The market had already fallen by 25.48% in 2020 compared to 2019, and did little better in 2021. Penalized by the semiconductor crisis following the pandemic, consumers are waiting to place orders before making purchasing decisions. This general wait-and-see attitude is not conducive to the recovery in the sector expected by manufacturers and employees alike.

Production impacted by the semiconductor crisis

The microelectronics sector was one of the first fields of activity to be largely globalised in research and production. It is therefore entirely subject to the vagaries of international demand.

The research cycle is particularly long and costly, and the production cycle requires a great deal of water, which is concentrated in Asia, mainly in Taiwan and South Korea.

However, the global Covid-19 pandemic brought several manufacturing plants to a halt, starting in the spring of 2020. The weather was particularly unfavourable, with a severe drought during the period.  

There is also a market effect. With the spread of teleworking and the increased number of hours spent at home, consumers have continued to consume electronic office and leisure products that allow them to work and play at home.

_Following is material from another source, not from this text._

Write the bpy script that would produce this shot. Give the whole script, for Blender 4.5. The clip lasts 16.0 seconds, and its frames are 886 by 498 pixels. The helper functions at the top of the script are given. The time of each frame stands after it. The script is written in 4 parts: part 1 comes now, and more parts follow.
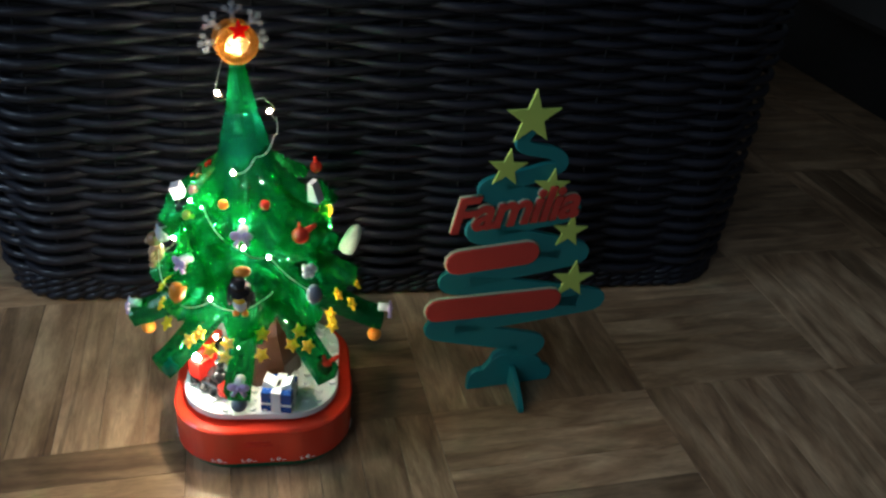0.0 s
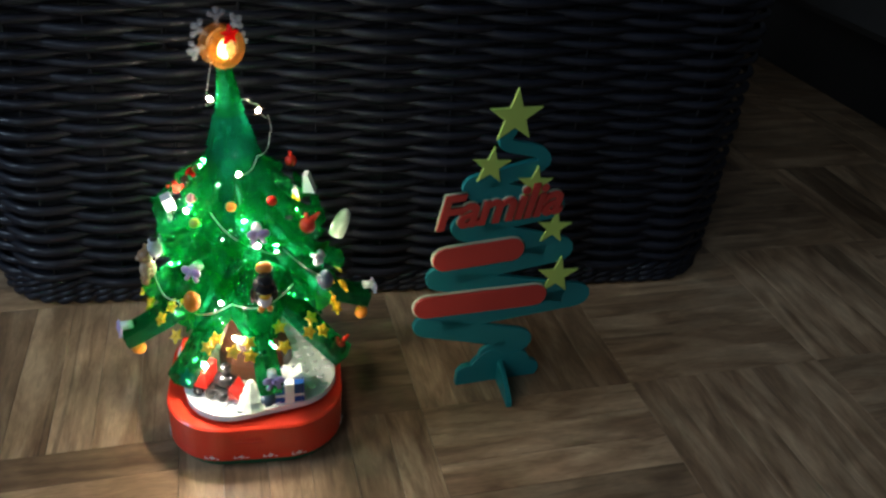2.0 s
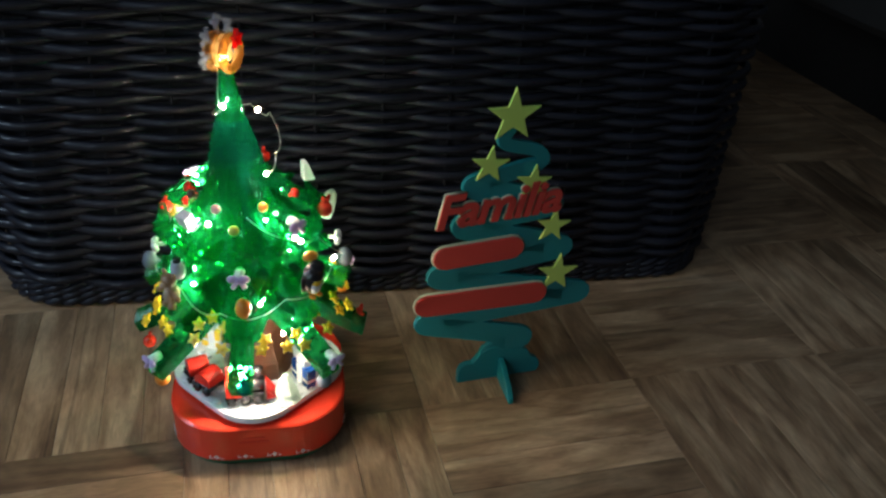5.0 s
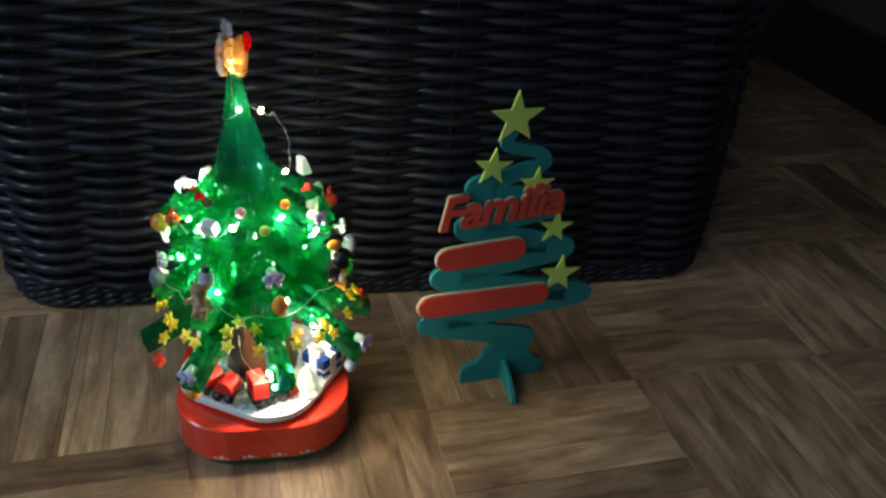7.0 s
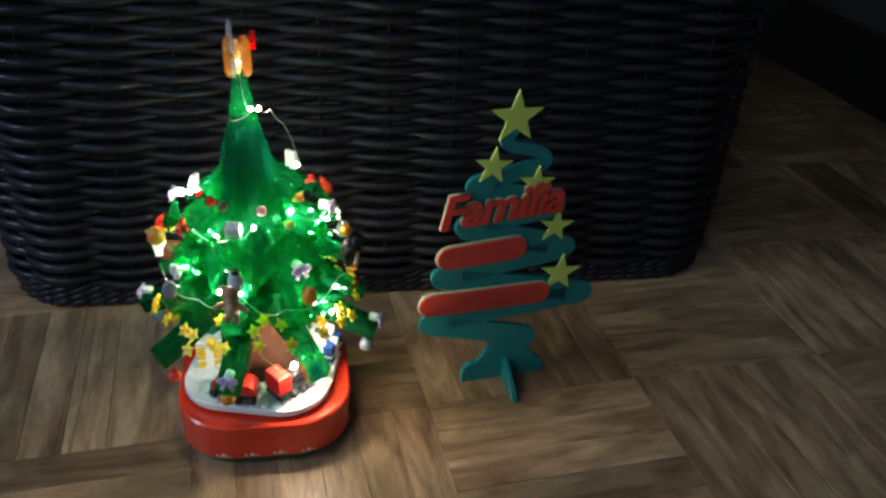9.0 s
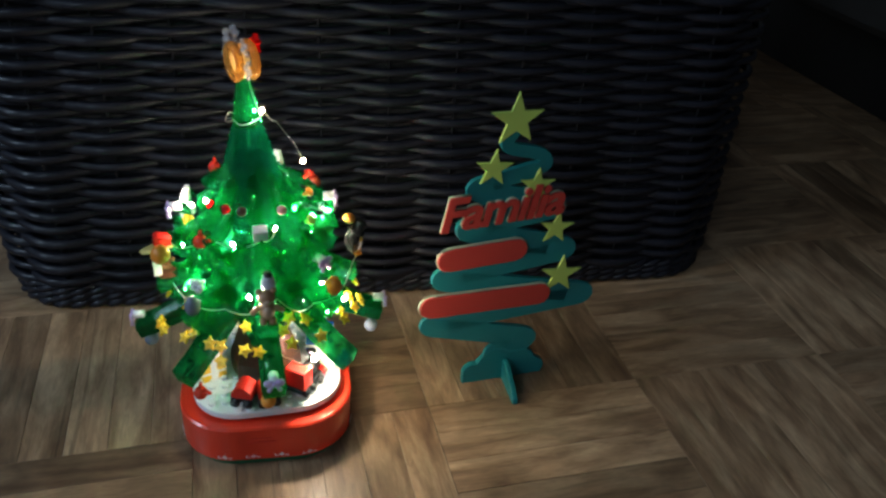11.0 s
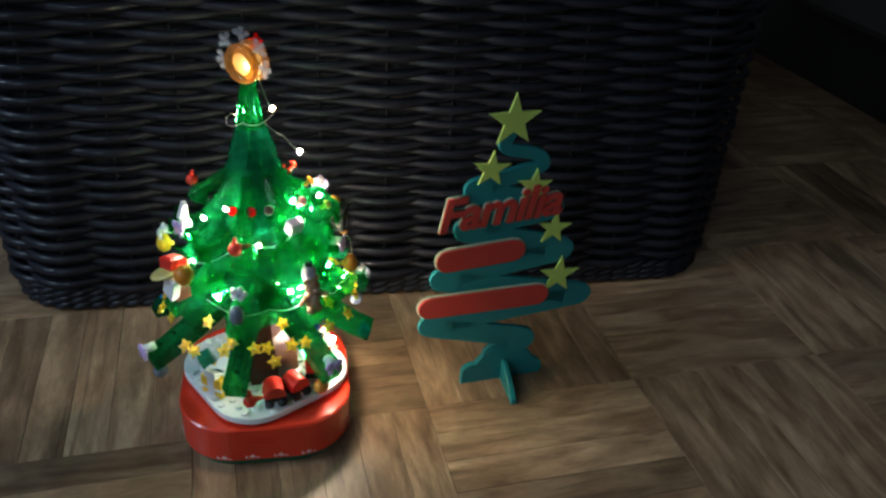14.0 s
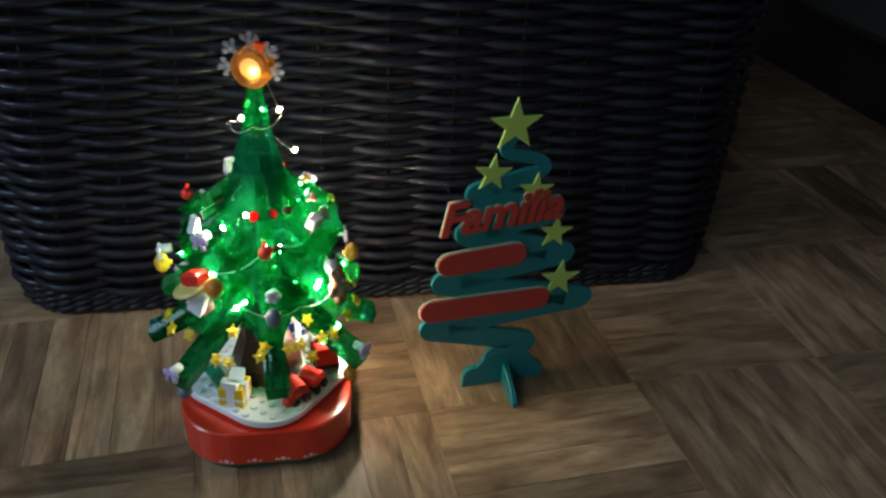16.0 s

Also, semiconductor manufacturers have prioritised production for personal electronics rather than for the automotive sector.

Demand for cars has picked up again, but the automotive industry is consequently short of semiconductors, which are essential to a vehicle, from braking to steering to engine management. In two years, the market has plummeted by 555,275 units, a drop of 25%. You have to go back to 1975 to find a market this low.

The Renault group recorded the biggest drop, Stellantis hardly doing better and Citroën limited the breakage, while Dacia soared by 28.9%.

The forecast for 2022 is a small increase of 3.7% due to the continuing pandemic and problems with the supply of semiconductors. It will be necessary to be particularly vigilant and to keep a constant watch on developments in the situation.

Fear for jobs

It is now the consequences of significant sales declines that are likely to be a problem.

In the networks, sales bonuses are often only awarded on delivery of the vehicles, which means that salespeople are directly penalised by the difficulties in supplying and delivering to customers.

Despite the help of dealers, there is a real threat to employment.

This concern is heightened by the fact that it is difficult to assess when the semiconductor shortages will end and production will return to normal.

Increasingly expensive and therefore less and less accessible products

Reality can be measured. The median standard of living of French people has risen from an index of 100 to 108 between 2006 and 2020, while the selling price of new cars has risen from 100 to... 136. It takes more than 17 months of minimum wage to buy a new car on average, compared with 14.7 in 2010. Is the car becoming a luxury product again?

As a result, the purchase of new cars by individuals fell by 7.6%, despite the post-confinement recovery of the economy and consumption.

This weakness in the share of private individuals in new vehicles (since 2009 from 67% to 46% today) is shifting to second-hand vehicles, long-term leasers and company vehicles (+10% in 2021)

The automotive industry is continuing its transformation with ever greener models.

The transformations announced in the 2010s have become a reality: connectivity, autonomy, electrification, energy transition... Car manufacturers are no longer at the stage of promises, but are now expected to act.

Under the pressure of European regulations and national taxation, new registrations of 100% electric vehicles continued to take off with a 46.1% increase to reach a 9.8% market share (6.7% in 2020). The number of plug-in hybrids almost doubled, with an 88.9% increase and an 8.5% market share (4.5% in 2020).

The automobile industry is entering the third millennium at full speed. Between technological transformation and industrial disorganisation in the face of semiconductor shortages, the sector is suffering and becoming more fragile. As a result, what becomes rare becomes expensive, according to the well-known adage.